> EXERCISE BRIEF:
In the listing below, locate the lines that hold "render" and copy them.

# DATA LINES start

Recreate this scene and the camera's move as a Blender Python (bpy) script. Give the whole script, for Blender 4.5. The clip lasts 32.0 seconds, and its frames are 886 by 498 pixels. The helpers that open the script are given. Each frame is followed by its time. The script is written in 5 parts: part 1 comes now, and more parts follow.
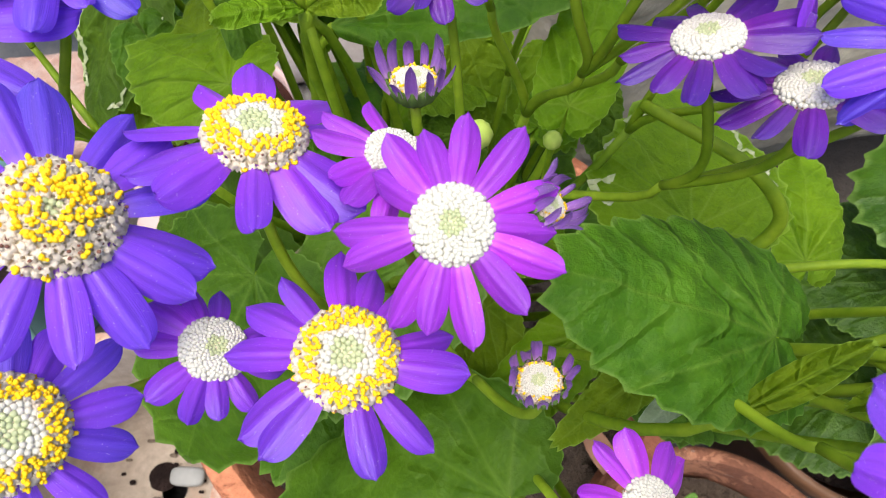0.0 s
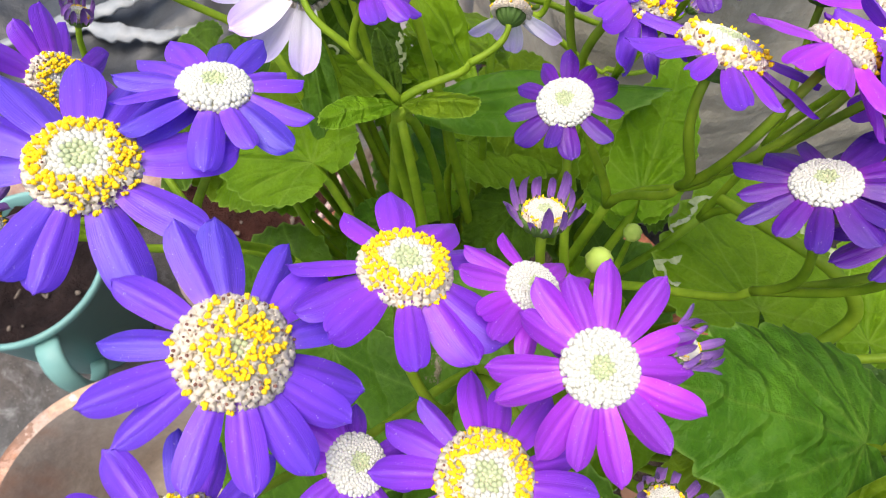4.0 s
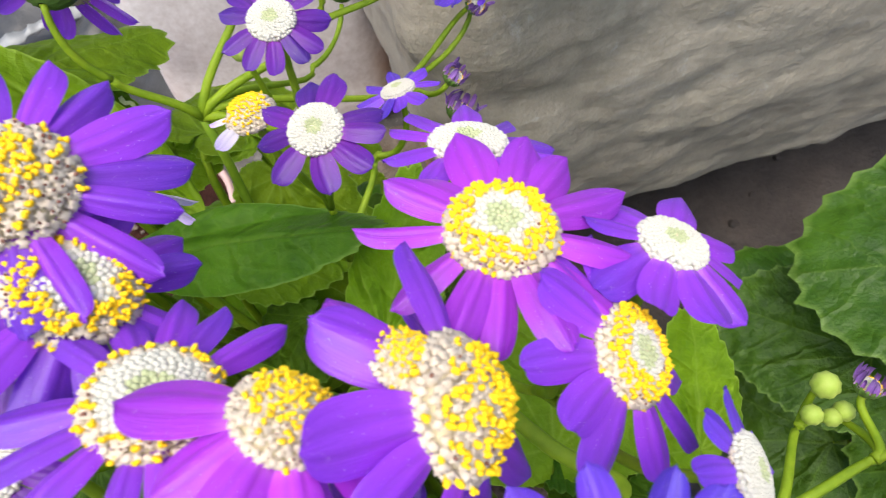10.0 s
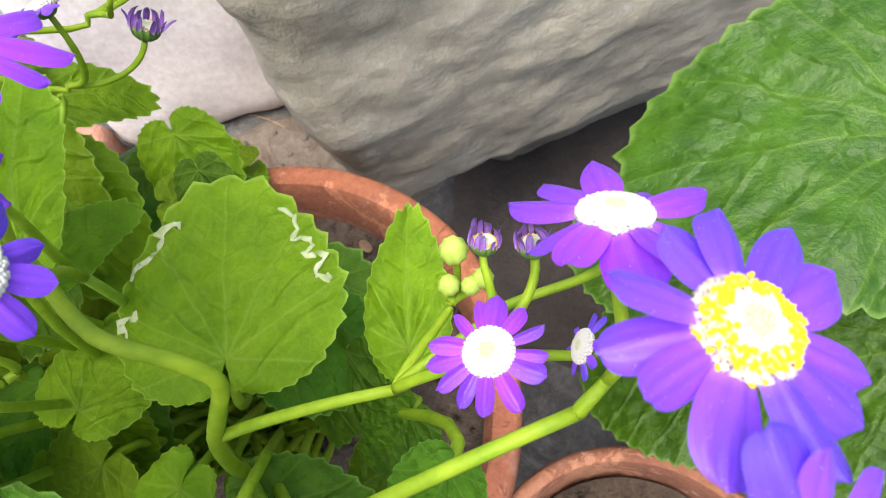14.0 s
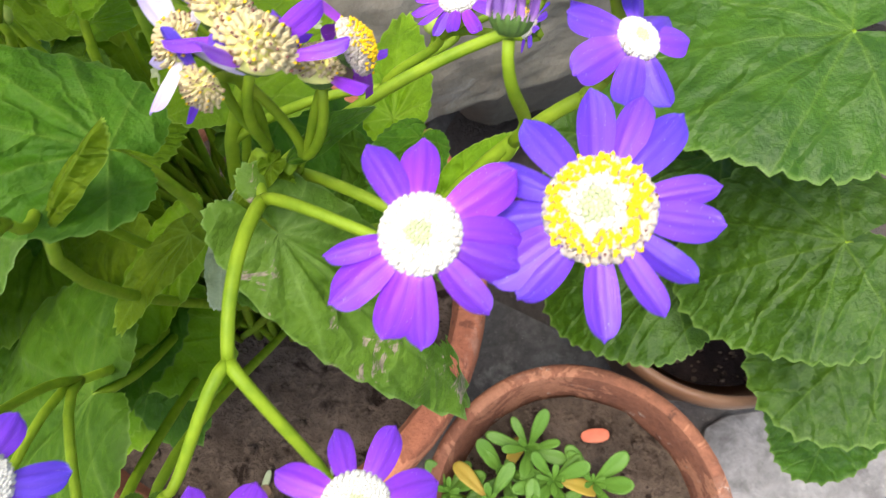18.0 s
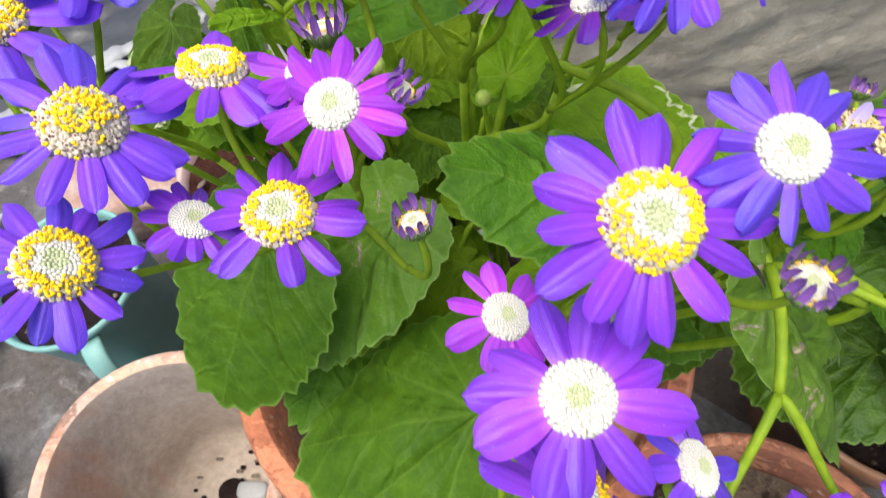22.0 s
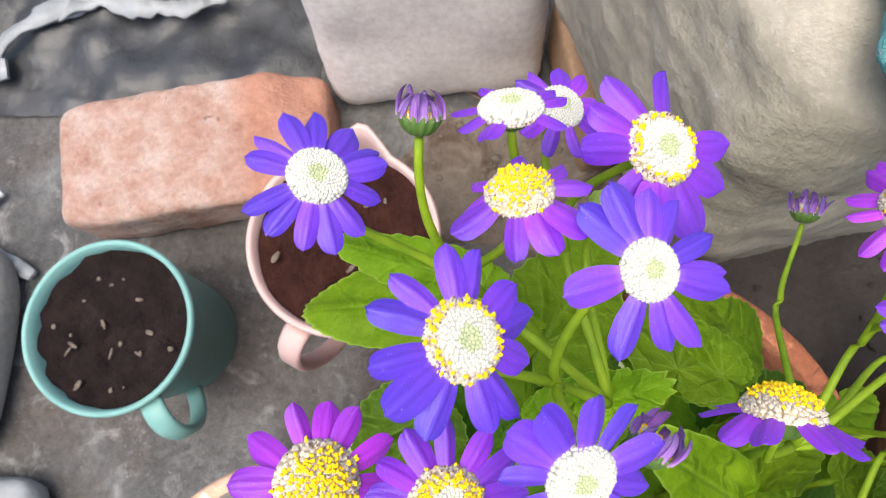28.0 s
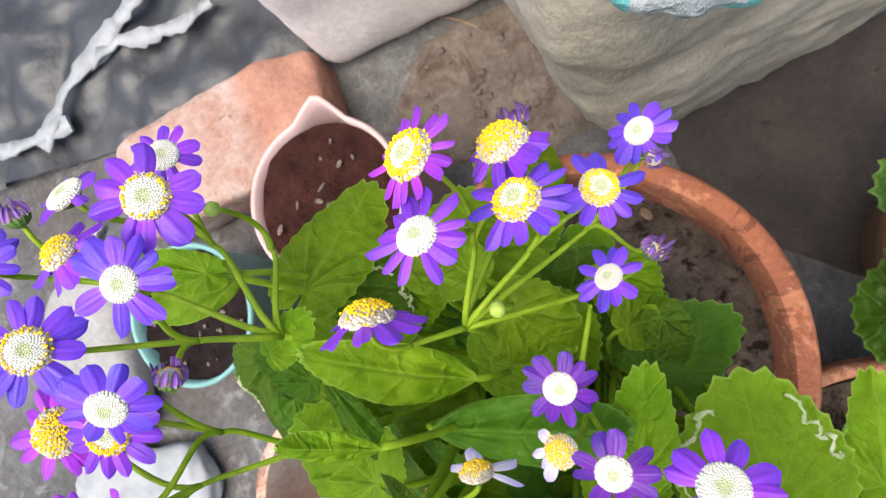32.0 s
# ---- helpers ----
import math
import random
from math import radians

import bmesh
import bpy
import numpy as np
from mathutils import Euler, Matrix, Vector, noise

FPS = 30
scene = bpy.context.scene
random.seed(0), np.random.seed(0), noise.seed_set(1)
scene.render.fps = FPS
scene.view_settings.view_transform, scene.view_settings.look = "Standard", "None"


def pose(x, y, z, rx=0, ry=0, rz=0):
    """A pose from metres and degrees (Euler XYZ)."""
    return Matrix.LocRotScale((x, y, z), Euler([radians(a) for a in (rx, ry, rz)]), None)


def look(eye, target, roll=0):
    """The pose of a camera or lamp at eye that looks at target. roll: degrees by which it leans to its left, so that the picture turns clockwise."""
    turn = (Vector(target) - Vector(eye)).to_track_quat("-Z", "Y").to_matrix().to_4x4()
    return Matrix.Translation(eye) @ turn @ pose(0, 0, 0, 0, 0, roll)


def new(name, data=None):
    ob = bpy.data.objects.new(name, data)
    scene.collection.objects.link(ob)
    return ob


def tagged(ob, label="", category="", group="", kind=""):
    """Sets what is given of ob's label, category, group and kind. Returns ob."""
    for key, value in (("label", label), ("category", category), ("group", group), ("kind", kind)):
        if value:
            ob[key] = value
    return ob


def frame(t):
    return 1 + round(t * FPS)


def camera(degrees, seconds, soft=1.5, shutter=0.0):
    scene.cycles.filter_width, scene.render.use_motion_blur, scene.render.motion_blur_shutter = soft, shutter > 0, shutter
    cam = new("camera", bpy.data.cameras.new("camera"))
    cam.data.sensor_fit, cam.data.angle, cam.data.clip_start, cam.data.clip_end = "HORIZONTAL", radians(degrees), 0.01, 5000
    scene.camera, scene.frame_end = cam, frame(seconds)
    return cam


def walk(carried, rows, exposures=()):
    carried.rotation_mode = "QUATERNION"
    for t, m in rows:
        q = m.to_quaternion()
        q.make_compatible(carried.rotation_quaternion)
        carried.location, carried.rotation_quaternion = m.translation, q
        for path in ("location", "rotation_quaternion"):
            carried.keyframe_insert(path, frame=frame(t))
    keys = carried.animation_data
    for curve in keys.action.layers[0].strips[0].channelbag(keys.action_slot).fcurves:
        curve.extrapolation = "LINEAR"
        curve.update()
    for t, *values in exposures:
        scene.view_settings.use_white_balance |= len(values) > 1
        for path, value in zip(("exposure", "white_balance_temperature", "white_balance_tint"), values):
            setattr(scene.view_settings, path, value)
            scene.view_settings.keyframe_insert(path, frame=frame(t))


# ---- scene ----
cam = camera(67.8, 32.0, soft=0.85, shutter=0.25)
cam.data.dof.use_dof = True
cam.data.dof.focus_distance = 0.105
cam.data.dof.aperture_fstop = cam.data.lens / 0.4
PATH = [
    (0, (0.01447, -0.09909, 0.60649), (-0.0214, 0.2858, -0.3158), -2.64),
    (0.5, (0.01554, -0.10078, 0.60746), (-0.0215, 0.2874, -0.3134), -2.83),
    (1, (0.01708, -0.10182, 0.60855), (-0.0190, 0.2896, -0.3110), -2.73),
    (1.5, (0.01437, -0.10401, 0.60959), (-0.0192, 0.3021, -0.3036), -2.00),
    (2, (0.00979, -0.10397, 0.60970), (-0.0152, 0.3043, -0.3028), 0.67),
    (2.5, (0.00149, -0.10527, 0.61325), (-0.0410, 0.3146, -0.2933), -0.30),
    (4.5, (-0.00117, -0.08737, 0.61728), (-0.0592, 0.3357, -0.2870), -4.55),
    (5, (0.00123, -0.08682, 0.61675), (-0.0563, 0.3354, -0.2879), -5.32),
    (5.5, (0.00557, -0.08229, 0.61502), (-0.0350, 0.3494, -0.2861), -3.56),
    (6, (0.01055, -0.07382, 0.61400), (-0.0508, 0.3374, -0.2955), -7.22),
    (6.5, (0.02506, -0.06652, 0.60996), (-0.0379, 0.3419, -0.3007), -9.42),
    (7, (0.03799, -0.06069, 0.60653), (-0.0331, 0.3242, -0.3137), -12.54),
    (7.5, (0.03976, -0.05426, 0.60545), (-0.0270, 0.3234, -0.3181), -12.31),
    (8, (0.03891, -0.05510, 0.60552), (-0.0244, 0.3212, -0.3188), -10.99),
    (8.5, (0.04408, -0.05279, 0.60566), (-0.0155, 0.3258, -0.3180), -10.63),
    (9, (0.04144, -0.04319, 0.61101), (-0.0219, 0.3337, -0.3131), -11.37),
    (9.5, (0.04472, -0.03731, 0.61427), (-0.0204, 0.3440, -0.3079), -12.35),
    (10, (0.05849, -0.03819, 0.60562), (0.0014, 0.3272, -0.3235), -13.02),
    (10.5, (0.06965, -0.03670, 0.60346), (0.0061, 0.3265, -0.3261), -15.45),
    (11, (0.07973, -0.04268, 0.59834), (-0.0001, 0.3196, -0.3303), -19.11),
    (11.5, (0.08745, -0.04446, 0.59376), (0.0022, 0.3218, -0.3329), -20.71),
    (12, (0.09451, -0.04503, 0.58752), (0.0072, 0.3182, -0.3401), -21.18),
    (12.5, (0.10334, -0.04945, 0.57928), (0.0229, 0.3100, -0.3504), -20.82),
    (13, (0.11447, -0.05435, 0.57384), (0.0390, 0.2996, -0.3584), -21.50),
    (13.5, (0.12828, -0.05669, 0.57919), (0.0468, 0.2973, -0.3525), -24.13),
    (15.5, (0.12642, -0.08751, 0.58488), (0.1093, 0.2801, -0.3449), -8.65),
    (16, (0.12366, -0.09499, 0.58132), (0.1001, 0.2660, -0.3510), -10.06),
    (16.5, (0.12620, -0.09801, 0.57999), (0.1020, 0.2589, -0.3538), -10.82),
    (17, (0.12787, -0.10322, 0.58052), (0.1029, 0.2525, -0.3538), -10.95),
    (17.5, (0.12692, -0.11296, 0.58333), (0.0964, 0.2504, -0.3478), -11.75),
    (18, (0.12238, -0.12751, 0.58824), (0.0814, 0.2461, -0.3384), -12.30),
    (18.5, (0.11158, -0.14256, 0.59455), (0.0512, 0.2380, -0.3282), -14.24),
    (19, (0.10340, -0.15233, 0.60188), (0.0346, 0.2307, -0.3193), -15.11),
    (19.5, (0.09468, -0.15986, 0.60577), (0.0118, 0.2358, -0.3089), -15.48),
    (20, (0.09216, -0.16978, 0.60684), (0.0124, 0.2238, -0.3090), -13.69),
    (20.5, (0.07130, -0.16831, 0.61320), (-0.0329, 0.2384, -0.2944), -15.56),
    (21, (0.05731, -0.15507, 0.61820), (-0.0673, 0.2658, -0.2803), -18.08),
    (21.5, (0.05314, -0.14911, 0.62043), (-0.0889, 0.2769, -0.2731), -20.06),
    (22, (0.04335, -0.13604, 0.62268), (-0.0929, 0.3118, -0.2610), -17.00),
    (22.5, (0.04156, -0.11999, 0.62819), (-0.1088, 0.3625, -0.2347), -18.33),
    (23, (0.02670, -0.10433, 0.64252), (-0.0760, 0.3424, -0.2462), -15.55),
    (23.5, (0.00564, -0.09163, 0.65790), (-0.1206, 0.3212, -0.2441), -19.07),
    (24, (-0.03479, -0.07904, 0.66656), (-0.1313, 0.3203, -0.2452), -11.40),
    (24.5, (-0.05270, -0.07049, 0.66729), (-0.1425, 0.3221, -0.2480), -8.85),
    (25, (-0.05820, -0.05210, 0.66214), (-0.1262, 0.3330, -0.2582), -4.78),
    (25.5, (-0.06829, -0.03245, 0.65673), (-0.1314, 0.3373, -0.2703), -3.45),
    (26, (-0.07800, -0.01156, 0.65312), (-0.1337, 0.3607, -0.2733), -2.33),
    (26.5, (-0.07749, 0.00582, 0.64944), (-0.1331, 0.3722, -0.2793), -3.43),
    (28.5, (-0.06012, 0.07404, 0.64445), (-0.1538, 0.2088, -0.3420), -36.10),
    (29, (-0.04121, 0.08146, 0.64944), (-0.1611, 0.1863, -0.3378), -52.19),
    (29.5, (-0.01868, 0.08533, 0.64446), (-0.1461, 0.1596, -0.3446), -64.83),
    (30, (0.00022, 0.08763, 0.64137), (-0.1568, 0.1383, -0.3449), -79.03),
    (30.5, (0.01455, 0.09265, 0.64141), (-0.2003, 0.1137, -0.3350), -93.61),
    (31, (0.02919, 0.08956, 0.63679), (-0.2572, 0.0703, -0.3211), -105.87),
    (31.5, (0.04757, 0.07689, 0.65075), (-0.2647, 0.0813, -0.2992), -102.96),
    (32, (0.05535, 0.05625, 0.67375), (-0.2360, 0.1319, -0.2799), -88.80),
]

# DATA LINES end

> WRITTEN ANSWER:
scene.render.fps = FPS
    scene.cycles.filter_width, scene.render.use_motion_blur, scene.render.motion_blur_shutter = soft, shutter > 0, shutter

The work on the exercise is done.